On arriving in Seattle, the officer commented after he had
inspected a Y1B-17 that the nose glazing with its strangely-shaped ‘turret’ for
the single Browning machine gun was deemed impractical. He thought that this
device would seem to be ‘... More appropriately located in an amusement park
than a war aeroplane’. There was also a need for better high-altitude
performance and internal changes to give the navigator and other crew members
an ergonomically better working environment.

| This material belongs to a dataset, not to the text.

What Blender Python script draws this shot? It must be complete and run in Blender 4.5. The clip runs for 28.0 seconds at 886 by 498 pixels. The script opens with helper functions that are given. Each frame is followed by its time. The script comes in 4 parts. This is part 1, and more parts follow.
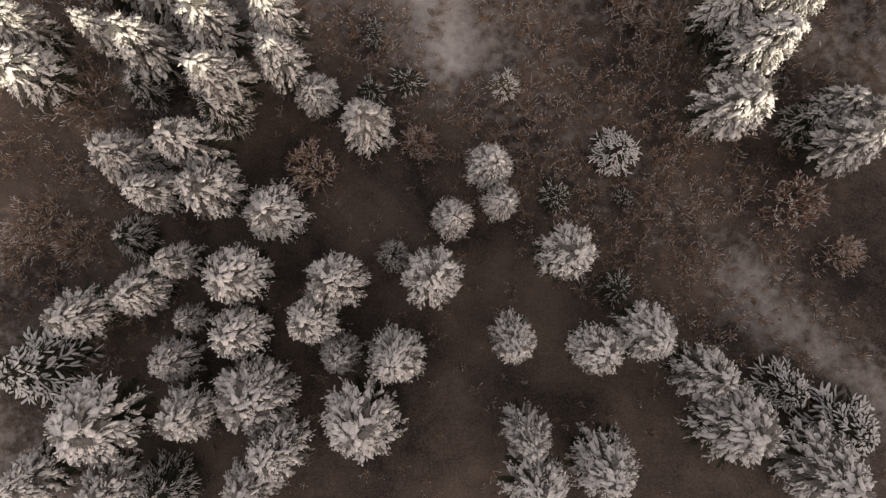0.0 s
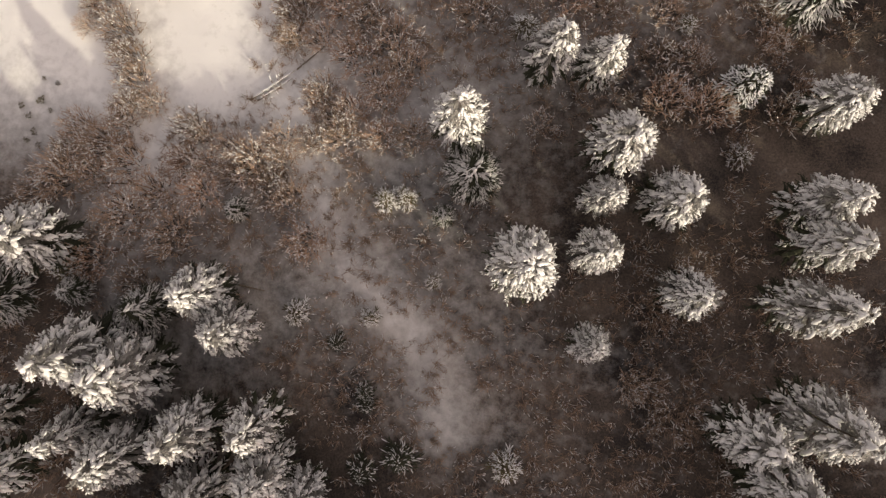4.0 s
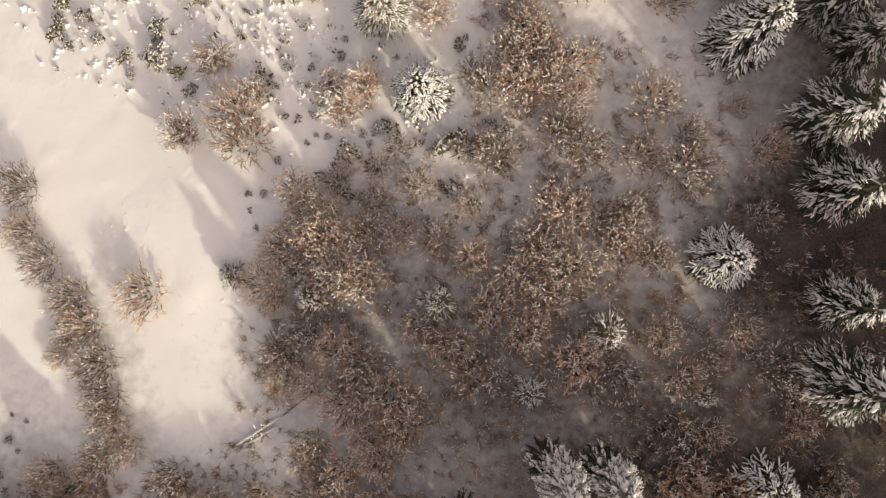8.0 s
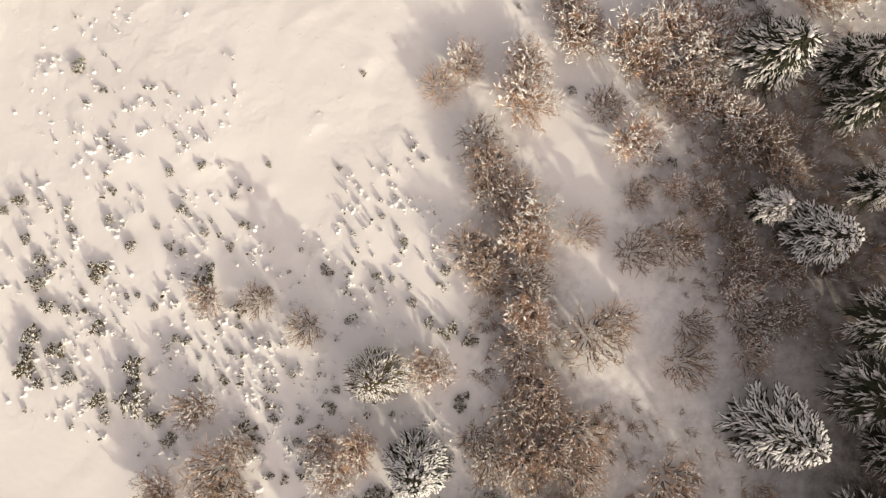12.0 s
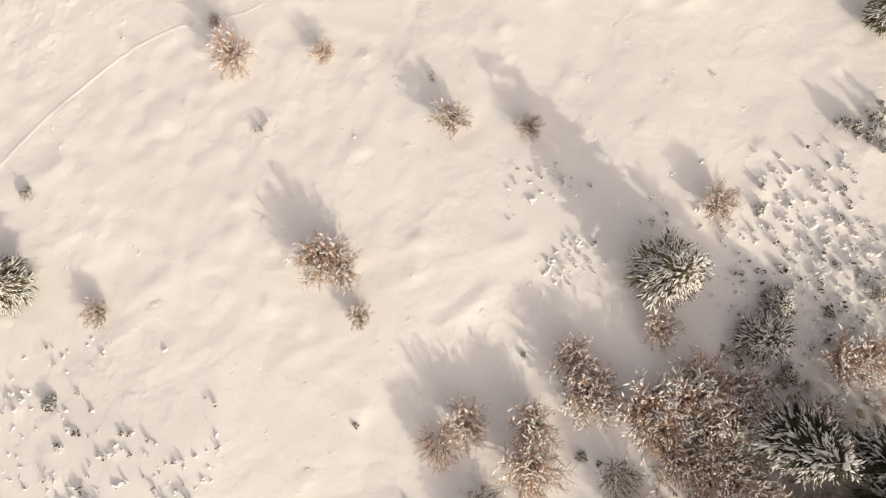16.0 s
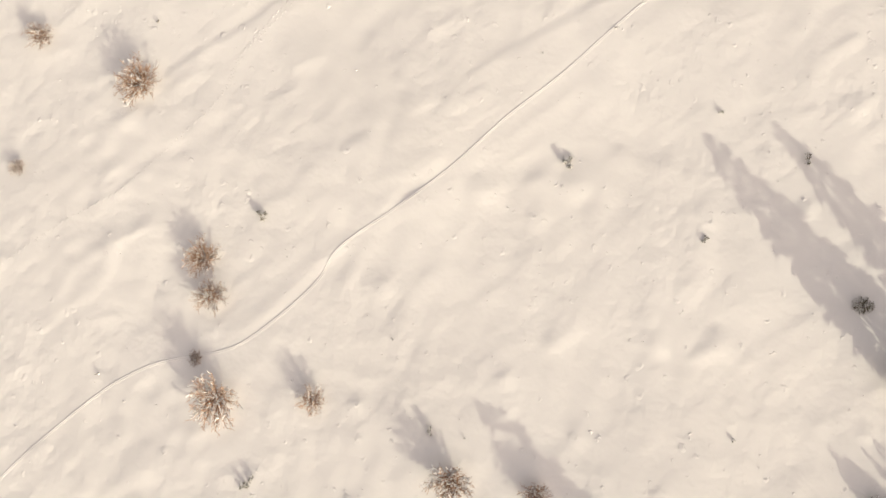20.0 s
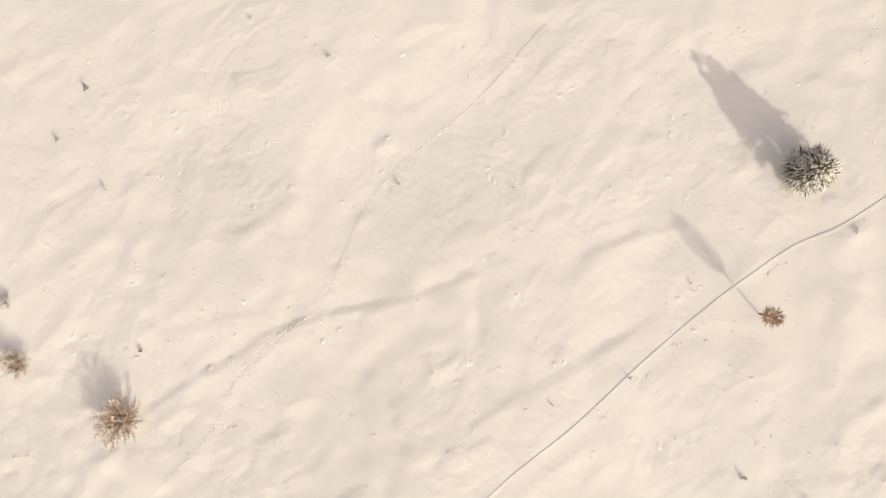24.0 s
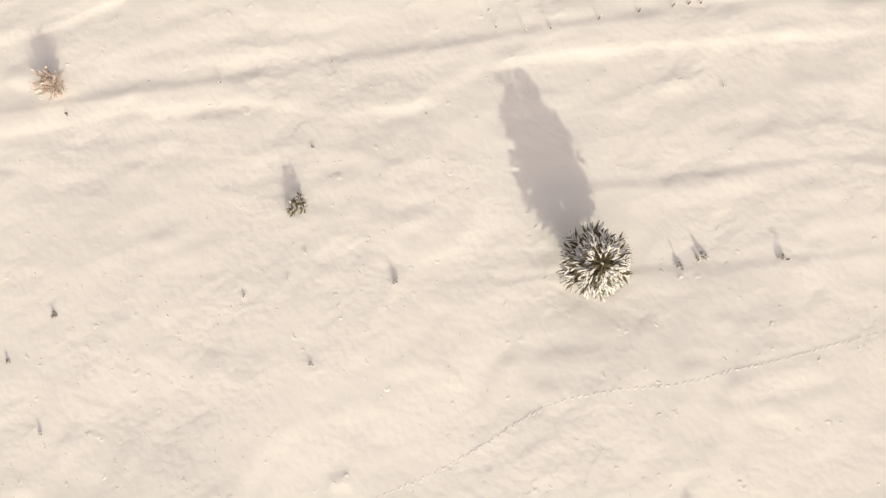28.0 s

And who was the author of this report? None other than Air
Commodore Arthur Travis Harris GCB, OBE, AFC, later to become Air Officer
Commanding-in-Chief (AOC-in-C) RAF Bomber Command during the latter half of the
Second World War.
Harris was not the only one to
have ‘problems’ with the early B-17s. There is some confusion as to wether the
nickname of ‘Flying Fortress’ in this article referred to the number of machine
guns the aircraft carried, or did it refer to the design concept of the
aircraft intended for defensive use? The common belief that has become
entrenched over the years is that it refers to the armament, but there are
reasons for doubting this. After all, the Model 299 was designed at a time when
the Army air forces had assumed the role for coastal defence, as explained in
an agreement between General Douglas MacArthur, Chief of
Staff of the Army and Admiral William V Pratt, Chief of Naval Operations which
stated:
‘The
Army air forces will be land based and employed as an element of the Army in
carrying out its missions of defending the coast, both in the homeland and in
overseas possessions. Through this arrangement the fleet is assured absolute
freedom of action with no responsibility for coast defence...’
In
essence therefore, the bombers would serve to extend the vision of the
ground-based coastal batteries through aerial reconnaissance and also function
as artillery of extreme range, operating to attack an invading fleet beyond the
point where the big guns of the coastal fortresses could reach. They would
literally be airborne fortresses. It is claimed, and there is certainly
evidence to suggest that it is correct, that it was this defensive mission -
not the defensive armament of the B-17 - which brought about the name ‘Flying
Fortress’.
Whatever
the reasons, this was, however, by no means the first time the phrase ‘Flying
Fortess’ had been applied to things aeronautic. A 1915 dispatch to The Morning
Post in London from Petrograd, Russia, reported that the Russians had recently
brought down three aeroplanes, including one that was called ‘Germany’s new
Flying Fortress’. The machine was armoured, had twin engines and carried nearly
a ton of bombs, a quick-firing machine gun and two Maxim machine guns. The crew
consisted of the pilot, a mechanic, an observation officer and three gunners.
The Russians stated that the machine proved to be little more than a German
version of the Russian Sikorsky design. From the description, it was almost
certainly a Gotha G.1. A year earlier - on November 25 1914, under the headline
‘Newest Zeppelins Flying Fortresses’ the New York Times reported stories from Amsterdam that the Germans
were turning out Zeppelins with feverish haste. It was reported that the new
Zeppelins were being fitted with a new kind of torpedo, 30 or 40 of which would
be carried by each airship.
Not
everyone was happy with the phrase being applied to the new Boeing. The
wonderfully acerbic Charles G Grey, editor of the British magazine Aeroplane,
stated that the name ‘Flying Fortress’ was ill-chosen, for it implied that it
was so heavily constructed that it would be ‘... Proof against all engines of
war,’ Grey observed that the Boeing bomber was constructed of such thin Alclad
sheet, it could be ‘... Slit with a knife’.